By the way, I mentioned before that you could use the same approach to detect either exfiltration or infiltration. The queries above are written for exfiltration, so if you would like to look for infiltration, simply change the definition of the "ratio" parameter from this:
(src_bytes / dst_bytes) as ratio
to this:
(dst_bytes / src_bytes) as ratio
That'll look for data going in the other direction. The rest of the query is identical for either case.
As I mentioned, I've never encountered a DNS tunnel outside of a lab environment (yet), so I can't say how well my approach holds up in the real world. If anyone with more experience would like to comment, I'm all ears. Similarly, if anyone decides to try out my method, I'd love to hear how it works out for you.
Update 2006-05-04 14:33: My fellow #snort-gui hanger-on and all-around smart guy
tranzorp has posted additional analysis of my ideas on
his blog. Specifically, he points to two easy ways to evade this simple type of analysis, and I recommend that you read his post for yourself, because he's got a lot of experience with this topic.

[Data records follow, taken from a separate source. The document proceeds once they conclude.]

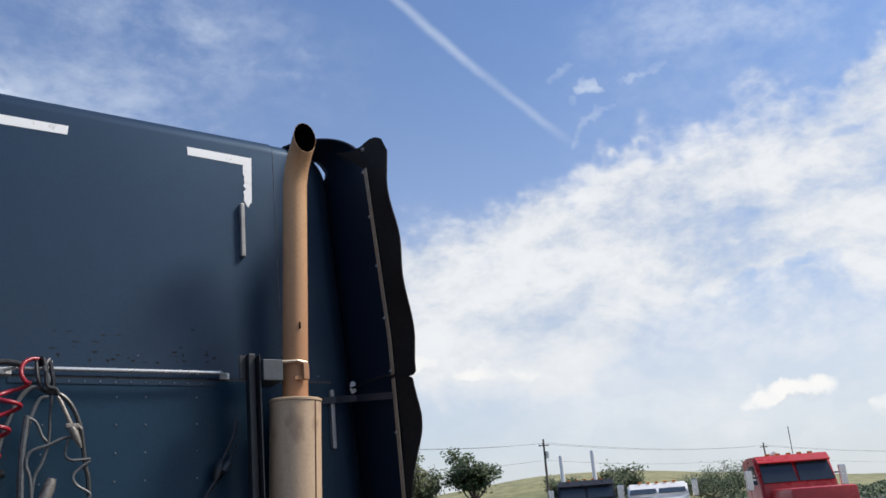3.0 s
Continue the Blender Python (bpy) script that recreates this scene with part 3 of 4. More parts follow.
# ---- side extenders with their rubber edges ----
BOLT = None


def fx(z, s):
    """How far out the extender's rear edge stands at height z."""
    if z >= 3.57:
        return 1.208 - 0.12 * (z - 3.57)
    return 1.208 + 0.06 * min(3.57 - z, 1.0) if s > 0 else 1.216 + 0.012 * max(0.0, min(1.0, (3.57 - z) / 0.77)) - 0.03 * max(0.0, 2.8 - z)


def edge_x(z, s):
    """The rippled free edge of the rubber."""
    if s > 0:
        return 1.215 + 0.066 * max(0.0, min(3.6 - z, 1.05)) + 0.014 * math.cos(2 * math.pi * (z - 3.13) / 0.52) - 0.10 * max(0.0, 2.08 - z)
    return 1.258 + 0.015 * math.cos(2 * math.pi * (z - 3.05) / 0.53) + 0.012 * max(0.0, 2.9 - z)


def side_x(y, z, s):
    """The extender sheet's distance from the middle at depth y and height z."""
    z = min(z, 3.57)
    x0, bend = hw(z) + 0.008, max(0.0, ((0.24 - max(y, -0.315)) / 0.555 - 0.3) / 0.7)
    return x0 + (fx(z, s) - x0) * bend ** 0.9


def extender(s):
    """s = 1 or -1: the side. A sheet that hugs the cab side, flares to the rear and wraps over the roof edge."""
    global BOLT
    label = "dark blue side extender with black rubber edge"
    ext = part("side_extender", bmesh.new(), BLUE_SIDE, truck, label)
    cols = (0.0, 0.12, 0.3, 0.38, 0.5, 0.7, 0.85, 1.0)

    def side_rows(inward):
        return [[(s * (side_x(0.24 - 0.555 * u, z, s) - inward), 0.24 - 0.555 * u, z) for u in cols] for z in (1.3 + 2.27 * k / 24 for k in range(25))]

    def wrap_rows(gap, cut):
        """The top, over the rounded roof edge; its rear edge draws forward towards the roof."""
        out = []
        for k in range(21):
            t = k / 20
            a = radians(97 if s > 0 else 101) * t
            rear = -0.315 + 0.365 * t ** 1.7 + cut
            front = 0.24 - 0.17 * max(0.0, min(1.0, (t - 0.14) * 8)) * max(0.0, min(1.0, (0.60 - t) / 0.1))
            row = []
            for u in cols:
                y = front + (rear - front) * u
                flare = max(0.0, min(1.0, (0.08 - y) / 0.39))
                bulge = (0.024 if s > 0 else 0.016) * math.sin(math.pi * min(1.0, t / 0.8)) ** 2
                wide = hw(3.6) + 0.009 - 0.895 + gap + bulge + (fx(3.57, s) - hw(3.6) - 0.009) * flare ** 0.9 * (1 - 0.3 * t)
                tall = 0.246 + gap + bulge * 0.8 + (0.030 * flare if s > 0 else 0.006 * t - 0.040 * flare * (1 - t))
                row.append((s * (0.895 + wide * math.cos(a)), y, 3.60 + tall * math.sin(a)))
            out.append(row)
        return out

    bm = sheet(side_rows(0.0) + wrap_rows(0.0, 0.0), 0.005 * s)
    bm.to_mesh(ext.data)
    bm.free()
    ext.data.polygons.foreach_set("use_smooth", [True] * len(ext.data.polygons))
    ext.data.set_sharp_from_angle(angle=radians(30))
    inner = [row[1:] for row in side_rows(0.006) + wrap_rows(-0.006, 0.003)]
    # left face carries the sunlit tone in its colour, right the dark copy
    part("liner", sheet(inner, -0.002 * s), LINER if s > 0 else LIT_LINER, ext, "dark navy inner face" if s > 0 else "inner face in its sunlit teal", smooth=True)

    # rubber flaps, rippled along their free edge
    def flap(z0, z1, round_top, phase):
        nz, nu = 64, 12
        rows = []
        for i in range(nz + 1):
            z = z0 + (z1 - z0) * i / nz
            free = (-0.504 if s > 0 else -0.505) - 0.008 * math.sin(z * 9 + phase) + 0.16 * max(0.0, 2.15 - z) + (0.03 if s > 0 and not round_top else 0.0)
            row = []
            for j in range(nu + 1):
                reach = max(0.0, (z - 3.60) / 0.14) if s > 0 and round_top else 0.0
                y = -0.30 + 0.12 * reach + (free + 0.30 - 0.12 * reach) * j / nu
                u = (-0.20 - y) / (-0.20 - free)
                zz = z
                if round_top and z > z1 - 0.16:
                    # a rounded ear at the free edge, hollowed towards the bolt row
                    lift = (z - (z1 - 0.16)) / 0.16
                    ear = max(0.0, (u - 0.62) / 0.38)
                    hollow = 0.022 if s > 0 else 0.0
                    zz = z - lift * 0.11 * (1 - math.sqrt(max(0.0, 1 - ear ** 2))) - lift * hollow * math.exp(-((u - 0.18) / 0.20) ** 2) - lift * (0.0 if s > 0 else 0.09) * max(0.0, 0.62 - u)
                elif not round_top and z > z1 - 0.03:
                    zz = z - (z - z1 + 0.03) / 0.03 * 0.014 * max(0.0, (u - 0.9) / 0.1) ** 2
                if round_top and z < z0 + 0.03:
                    zz = z + (z0 + 0.03 - z) / 0.03 * 0.014 * max(0.0, (u - 0.9) / 0.1) ** 2
                base = side_x(y, z, s) - 0.0065 - 0.10 * max(0.0, z - 3.6) - 0.55 * reach * max(0.0, y + 0.32)
                row.append((s * (base + (edge_x(z, s) - base) * max(0.0, (u - 0.44) / 0.56) ** 1.1), y, zz))
            rows.append(row)
        return sheet(rows, 0.006 * s)

    part("rubber_flap", flap(2.3505, 3.742 if s > 0 else 3.762, True, 0.4 if s > 0 else 1.5), RUBBER, ext, "rippled black rubber edge", smooth=True)
    part("rubber_flap", flap(1.55, 2.3495, False, 1.2 if s > 0 else 0.2), RUBBER, ext, "lower rippled black rubber edge", smooth=True)

    # the bare cut edge of the sheet, against the rubber
    rows = [[(s * (fx(z, s) + 0.0022), -0.3165, z), (s * (fx(z, s) + 0.0058), -0.3165, z)] for z in (2.36 + (3.59 - 2.36) * k / 20 for k in range(21))]
    part("sheet_edge", sheet(rows, 0.003), STEEL, ext, "bright bare edge of the sheet")

    # aluminium trim strip inside, in two lengths
    for z0, z1 in ((2.39, 3.585), (1.6, 2.37)):
        rows = [[(s * (fx(z0 + (z1 - z0) * k / 12, s) - (0.012 + 0.003 * (3.57 - z0 - (z1 - z0) * k / 12) if s > 0 else 0.022)), y, z0 + (z1 - z0) * k / 12) for y in (-0.305, -0.337)] for k in range(13)]
        part("trim_strip", sheet(rows, -0.004 * s), TRIM, ext, "weathered aluminium strip")

    # bolt heads outside along the two rows, and inside along the strip
    if BOLT is None:
        ob = part("bolt", bolt_mesh(0.003, 0.0, 0.0066), STEEL, ext)
        BOLT = ob.data
        bpy.data.objects.remove(ob)
    for z in (3.572, 3.297, 3.006, 2.709, 2.42, 2.1):
        for side in (1, -1):
            b = new("bolt", BOLT)
            b.parent = ext
            b.matrix_basis = pose(s * (fx(z, s) + (0.006 if side > 0 else -0.028)), -0.300 if side > 0 else -0.321, z - (0 if side > 0 else 0.012), 0, 0, 90 * s * side)
    for z in (3.655, 3.368, 2.75):
        b = new("bolt", BOLT)
        b.parent = ext
        b.matrix_basis = pose(s * (hw(z) + 0.016), 0.095, z, 0, 0, 90 * s)
    b = new("bolt", BOLT)
    b.parent = ext
    b.matrix_basis = pose(s * (fx(3.57, s) - 0.016), -0.325, 3.705 if s > 0 else 3.722, 0, 0, -90 * s) @ Matrix.Scale(1.5, 4)
    return ext


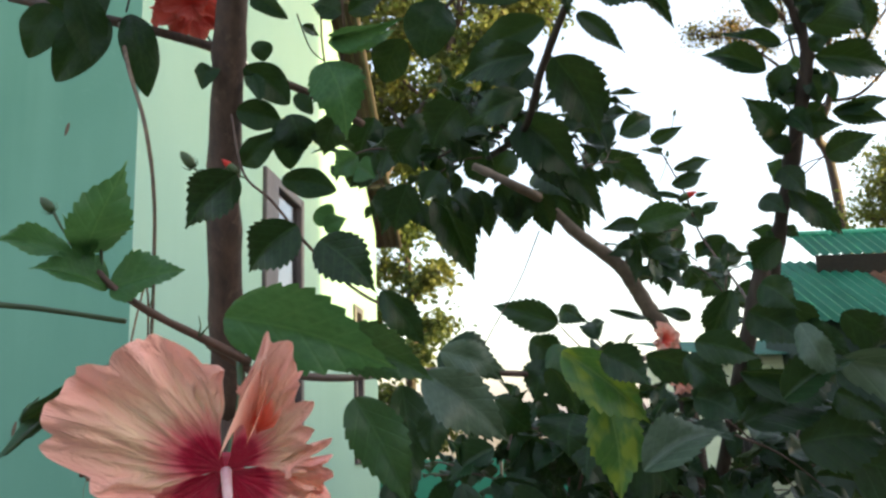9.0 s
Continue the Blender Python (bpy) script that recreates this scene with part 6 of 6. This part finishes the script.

If you just want a quick 'bang-it-out-in-an-emergency' check for tunnels, the following updated query isn't bad. It's the same as above, but corrects for the fact that the DNS reply contains a complete copy of the DNS query, as tranzorp pointed out:
select start_time, end_time, INET_NTOA(src_ip), src_port,
INET_NTOA(dst_ip), dst_port, ip_proto,
(src_bytes + (dst_bytes - src_bytes)) as total,
(src_bytes / (dst_bytes - src_bytes)) as ratio
from sancp where dst_port = 53 and
start_time between DATE_SUB(CURDATE(), INTERVAL 7 DAY) and
CURDATE() having ratio >= 2 and total > 50000 order by total DESC,
ratio DESC LIMIT 25;
Based on feedback I've received from tranzorp and others, I'm looking at a more statistical approach to the problem. In short, I'm experimenting with computing a
psuedo-bandwidth for each session (bytes sent / session duration), then looking for abnormally high or low bandwidth sessions. I've got a prototype, but it's in perl so it's horribly inefficient for the mountain of DNS session data I collect. I'll post something about it when I have had a chance to tweak on it some more.